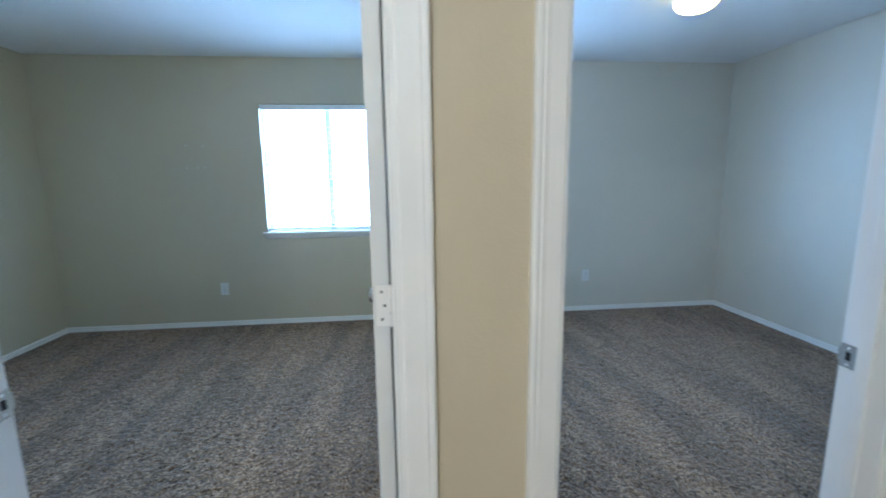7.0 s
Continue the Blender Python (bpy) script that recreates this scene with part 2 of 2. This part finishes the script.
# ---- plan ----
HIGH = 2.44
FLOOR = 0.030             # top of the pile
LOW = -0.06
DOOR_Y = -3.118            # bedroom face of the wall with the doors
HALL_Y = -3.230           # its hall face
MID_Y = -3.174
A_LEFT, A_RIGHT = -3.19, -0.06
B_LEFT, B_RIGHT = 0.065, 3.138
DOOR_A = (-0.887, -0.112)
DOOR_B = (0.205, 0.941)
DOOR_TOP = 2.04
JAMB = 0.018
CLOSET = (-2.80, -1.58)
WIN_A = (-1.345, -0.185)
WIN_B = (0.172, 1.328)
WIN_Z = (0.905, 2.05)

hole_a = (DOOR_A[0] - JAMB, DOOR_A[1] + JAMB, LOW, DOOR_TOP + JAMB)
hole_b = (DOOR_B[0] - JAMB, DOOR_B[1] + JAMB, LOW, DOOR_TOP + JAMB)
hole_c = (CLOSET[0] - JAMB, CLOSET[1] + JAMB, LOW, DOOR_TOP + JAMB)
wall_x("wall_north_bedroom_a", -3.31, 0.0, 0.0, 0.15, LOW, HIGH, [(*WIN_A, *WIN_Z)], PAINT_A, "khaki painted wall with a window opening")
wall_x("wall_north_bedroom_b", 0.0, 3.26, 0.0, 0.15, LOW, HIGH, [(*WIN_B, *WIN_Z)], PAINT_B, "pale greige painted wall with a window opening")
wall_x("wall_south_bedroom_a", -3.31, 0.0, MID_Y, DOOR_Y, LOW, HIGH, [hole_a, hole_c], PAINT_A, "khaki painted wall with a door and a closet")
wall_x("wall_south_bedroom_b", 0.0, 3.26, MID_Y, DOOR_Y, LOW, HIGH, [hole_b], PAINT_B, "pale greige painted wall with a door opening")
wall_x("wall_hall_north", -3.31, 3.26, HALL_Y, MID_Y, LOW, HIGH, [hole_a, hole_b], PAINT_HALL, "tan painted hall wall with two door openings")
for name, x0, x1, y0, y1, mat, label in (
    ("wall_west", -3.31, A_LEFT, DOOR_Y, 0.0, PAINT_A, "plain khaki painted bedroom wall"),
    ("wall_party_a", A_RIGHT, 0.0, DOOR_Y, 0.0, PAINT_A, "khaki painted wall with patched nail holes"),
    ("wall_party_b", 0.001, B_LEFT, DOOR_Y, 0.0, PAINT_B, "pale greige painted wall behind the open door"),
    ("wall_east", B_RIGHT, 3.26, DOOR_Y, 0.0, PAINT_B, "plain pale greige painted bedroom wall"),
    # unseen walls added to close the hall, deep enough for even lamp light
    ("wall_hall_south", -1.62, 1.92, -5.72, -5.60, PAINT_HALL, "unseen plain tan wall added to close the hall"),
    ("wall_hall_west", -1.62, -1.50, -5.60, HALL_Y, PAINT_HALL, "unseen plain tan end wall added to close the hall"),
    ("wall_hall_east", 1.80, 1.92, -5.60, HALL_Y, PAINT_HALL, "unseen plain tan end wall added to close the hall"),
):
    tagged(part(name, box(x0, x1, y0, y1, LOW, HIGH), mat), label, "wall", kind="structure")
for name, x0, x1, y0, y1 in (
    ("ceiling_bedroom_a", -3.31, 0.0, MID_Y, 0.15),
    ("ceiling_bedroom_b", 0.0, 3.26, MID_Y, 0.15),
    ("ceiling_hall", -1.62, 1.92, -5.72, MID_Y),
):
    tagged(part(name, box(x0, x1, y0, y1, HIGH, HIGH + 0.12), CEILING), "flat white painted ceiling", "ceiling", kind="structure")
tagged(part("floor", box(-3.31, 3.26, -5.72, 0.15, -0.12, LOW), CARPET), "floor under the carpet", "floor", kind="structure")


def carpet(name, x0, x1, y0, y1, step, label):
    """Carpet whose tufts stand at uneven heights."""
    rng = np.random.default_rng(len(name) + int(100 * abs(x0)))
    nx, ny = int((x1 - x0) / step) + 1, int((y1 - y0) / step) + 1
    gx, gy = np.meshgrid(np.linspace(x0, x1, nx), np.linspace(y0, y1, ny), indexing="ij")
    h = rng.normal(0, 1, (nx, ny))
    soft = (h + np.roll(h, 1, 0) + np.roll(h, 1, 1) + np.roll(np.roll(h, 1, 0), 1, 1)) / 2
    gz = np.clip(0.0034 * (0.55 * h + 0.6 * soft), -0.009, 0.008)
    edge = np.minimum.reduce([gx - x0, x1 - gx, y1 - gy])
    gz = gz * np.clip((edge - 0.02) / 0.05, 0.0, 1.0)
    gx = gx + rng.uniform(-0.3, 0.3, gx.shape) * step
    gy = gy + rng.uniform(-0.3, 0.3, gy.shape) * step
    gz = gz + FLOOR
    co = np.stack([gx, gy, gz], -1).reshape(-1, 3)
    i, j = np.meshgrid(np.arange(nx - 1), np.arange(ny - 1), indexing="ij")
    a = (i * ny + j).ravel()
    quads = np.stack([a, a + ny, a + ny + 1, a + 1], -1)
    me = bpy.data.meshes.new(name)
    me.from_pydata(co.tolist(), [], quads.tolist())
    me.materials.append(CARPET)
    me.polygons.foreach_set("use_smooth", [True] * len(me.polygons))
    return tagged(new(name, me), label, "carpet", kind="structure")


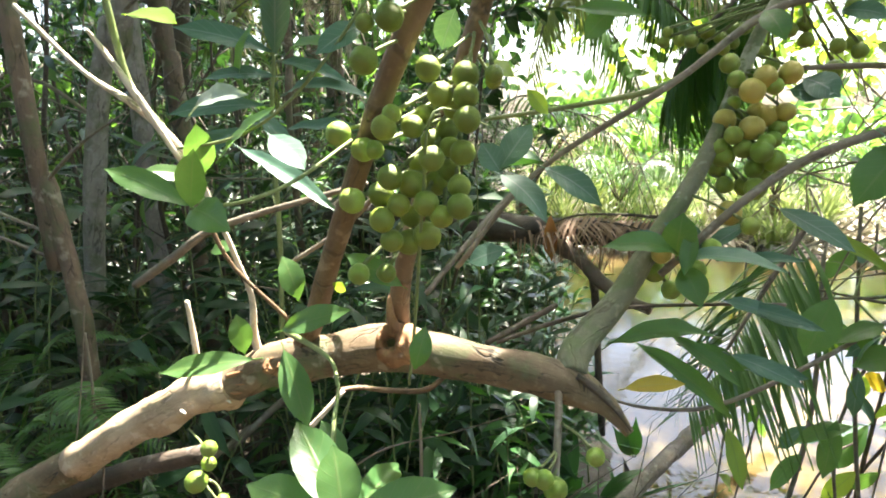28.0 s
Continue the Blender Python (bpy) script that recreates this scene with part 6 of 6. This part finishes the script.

────────────────────────────────────────

| WHAT THE TASK ASKS |
Write out the full listing verbatim, excluding its pictures.

| EXERCISE RESPONSE |
7.0 s
Continue the Blender Python (bpy) script that recreates this scene with part 2 of 2. This part finishes the script.
# ---- plan ----
HIGH = 2.44
FLOOR = 0.030             # top of the pile
LOW = -0.06
DOOR_Y = -3.118            # bedroom face of the wall with the doors
HALL_Y = -3.230           # its hall face
MID_Y = -3.174
A_LEFT, A_RIGHT = -3.19, -0.06
B_LEFT, B_RIGHT = 0.065, 3.138
DOOR_A = (-0.887, -0.112)
DOOR_B = (0.205, 0.941)
DOOR_TOP = 2.04
JAMB = 0.018
CLOSET = (-2.80, -1.58)
WIN_A = (-1.345, -0.185)
WIN_B = (0.172, 1.328)
WIN_Z = (0.905, 2.05)

hole_a = (DOOR_A[0] - JAMB, DOOR_A[1] + JAMB, LOW, DOOR_TOP + JAMB)
hole_b = (DOOR_B[0] - JAMB, DOOR_B[1] + JAMB, LOW, DOOR_TOP + JAMB)
hole_c = (CLOSET[0] - JAMB, CLOSET[1] + JAMB, LOW, DOOR_TOP + JAMB)
wall_x("wall_north_bedroom_a", -3.31, 0.0, 0.0, 0.15, LOW, HIGH, [(*WIN_A, *WIN_Z)], PAINT_A, "khaki painted wall with a window opening")
wall_x("wall_north_bedroom_b", 0.0, 3.26, 0.0, 0.15, LOW, HIGH, [(*WIN_B, *WIN_Z)], PAINT_B, "pale greige painted wall with a window opening")
wall_x("wall_south_bedroom_a", -3.31, 0.0, MID_Y, DOOR_Y, LOW, HIGH, [hole_a, hole_c], PAINT_A, "khaki painted wall with a door and a closet")
wall_x("wall_south_bedroom_b", 0.0, 3.26, MID_Y, DOOR_Y, LOW, HIGH, [hole_b], PAINT_B, "pale greige painted wall with a door opening")
wall_x("wall_hall_north", -3.31, 3.26, HALL_Y, MID_Y, LOW, HIGH, [hole_a, hole_b], PAINT_HALL, "tan painted hall wall with two door openings")
for name, x0, x1, y0, y1, mat, label in (
    ("wall_west", -3.31, A_LEFT, DOOR_Y, 0.0, PAINT_A, "plain khaki painted bedroom wall"),
    ("wall_party_a", A_RIGHT, 0.0, DOOR_Y, 0.0, PAINT_A, "khaki painted wall with patched nail holes"),
    ("wall_party_b", 0.001, B_LEFT, DOOR_Y, 0.0, PAINT_B, "pale greige painted wall behind the open door"),
    ("wall_east", B_RIGHT, 3.26, DOOR_Y, 0.0, PAINT_B, "plain pale greige painted bedroom wall"),
    # unseen walls added to close the hall, deep enough for even lamp light
    ("wall_hall_south", -1.62, 1.92, -5.72, -5.60, PAINT_HALL, "unseen plain tan wall added to close the hall"),
    ("wall_hall_west", -1.62, -1.50, -5.60, HALL_Y, PAINT_HALL, "unseen plain tan end wall added to close the hall"),
    ("wall_hall_east", 1.80, 1.92, -5.60, HALL_Y, PAINT_HALL, "unseen plain tan end wall added to close the hall"),
):
    tagged(part(name, box(x0, x1, y0, y1, LOW, HIGH), mat), label, "wall", kind="structure")
for name, x0, x1, y0, y1 in (
    ("ceiling_bedroom_a", -3.31, 0.0, MID_Y, 0.15),
    ("ceiling_bedroom_b", 0.0, 3.26, MID_Y, 0.15),
    ("ceiling_hall", -1.62, 1.92, -5.72, MID_Y),
):
    tagged(part(name, box(x0, x1, y0, y1, HIGH, HIGH + 0.12), CEILING), "flat white painted ceiling", "ceiling", kind="structure")
tagged(part("floor", box(-3.31, 3.26, -5.72, 0.15, -0.12, LOW), CARPET), "floor under the carpet", "floor", kind="structure")


def carpet(name, x0, x1, y0, y1, step, label):
    """Carpet whose tufts stand at uneven heights."""
    rng = np.random.default_rng(len(name) + int(100 * abs(x0)))
    nx, ny = int((x1 - x0) / step) + 1, int((y1 - y0) / step) + 1
    gx, gy = np.meshgrid(np.linspace(x0, x1, nx), np.linspace(y0, y1, ny), indexing="ij")
    h = rng.normal(0, 1, (nx, ny))
    soft = (h + np.roll(h, 1, 0) + np.roll(h, 1, 1) + np.roll(np.roll(h, 1, 0), 1, 1)) / 2
    gz = np.clip(0.0034 * (0.55 * h + 0.6 * soft), -0.009, 0.008)
    edge = np.minimum.reduce([gx - x0, x1 - gx, y1 - gy])
    gz = gz * np.clip((edge - 0.02) / 0.05, 0.0, 1.0)
    gx = gx + rng.uniform(-0.3, 0.3, gx.shape) * step
    gy = gy + rng.uniform(-0.3, 0.3, gy.shape) * step
    gz = gz + FLOOR
    co = np.stack([gx, gy, gz], -1).reshape(-1, 3)
    i, j = np.meshgrid(np.arange(nx - 1), np.arange(ny - 1), indexing="ij")
    a = (i * ny + j).ravel()
    quads = np.stack([a, a + ny, a + ny + 1, a + 1], -1)
    me = bpy.data.meshes.new(name)
    me.from_pydata(co.tolist(), [], quads.tolist())
    me.materials.append(CARPET)
    me.polygons.foreach_set("use_smooth", [True] * len(me.polygons))
    return tagged(new(name, me), label, "carpet", kind="structure")


28.0 s
Continue the Blender Python (bpy) script that recreates this scene with part 6 of 6. This part finishes the script.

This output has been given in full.